Copy each line where the word "with" occurs.

GIVEN INFORMATION:

— BEGIN —

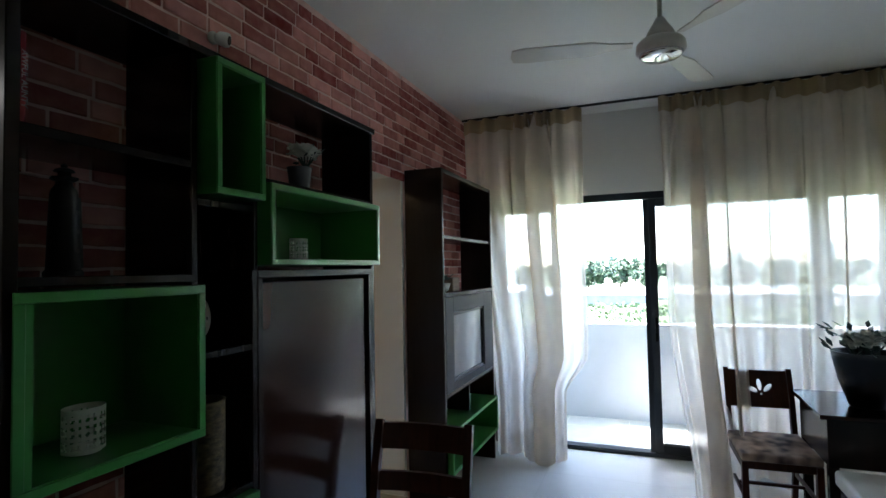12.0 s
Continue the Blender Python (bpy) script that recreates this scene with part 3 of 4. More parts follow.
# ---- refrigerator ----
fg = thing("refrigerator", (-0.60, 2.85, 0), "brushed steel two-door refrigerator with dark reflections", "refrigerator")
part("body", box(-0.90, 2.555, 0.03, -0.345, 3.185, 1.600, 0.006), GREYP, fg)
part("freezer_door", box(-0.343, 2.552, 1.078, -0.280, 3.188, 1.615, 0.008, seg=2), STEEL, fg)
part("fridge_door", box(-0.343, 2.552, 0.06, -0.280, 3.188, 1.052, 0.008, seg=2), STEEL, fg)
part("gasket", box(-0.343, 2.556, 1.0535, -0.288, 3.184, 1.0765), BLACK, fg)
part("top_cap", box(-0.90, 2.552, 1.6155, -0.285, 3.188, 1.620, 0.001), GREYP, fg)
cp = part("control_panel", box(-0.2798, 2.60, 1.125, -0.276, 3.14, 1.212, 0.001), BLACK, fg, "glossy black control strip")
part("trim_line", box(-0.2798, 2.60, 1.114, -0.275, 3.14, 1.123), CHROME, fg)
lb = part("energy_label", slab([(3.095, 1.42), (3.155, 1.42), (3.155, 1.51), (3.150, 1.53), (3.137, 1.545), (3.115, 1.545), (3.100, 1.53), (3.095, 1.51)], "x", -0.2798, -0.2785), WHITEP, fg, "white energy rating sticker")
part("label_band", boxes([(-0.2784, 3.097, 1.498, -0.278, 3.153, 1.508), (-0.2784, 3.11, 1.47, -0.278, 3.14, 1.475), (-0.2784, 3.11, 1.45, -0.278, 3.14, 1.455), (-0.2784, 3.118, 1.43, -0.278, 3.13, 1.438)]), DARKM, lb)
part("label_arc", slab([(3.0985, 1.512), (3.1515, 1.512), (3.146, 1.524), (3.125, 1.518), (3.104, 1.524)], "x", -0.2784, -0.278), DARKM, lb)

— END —

SOLUTION TO THIS PROBLEM:
Continue the Blender Python (bpy) script that recreates this scene with part 3 of 4. More parts follow.
fg = thing("refrigerator", (-0.60, 2.85, 0), "brushed steel two-door refrigerator with dark reflections", "refrigerator")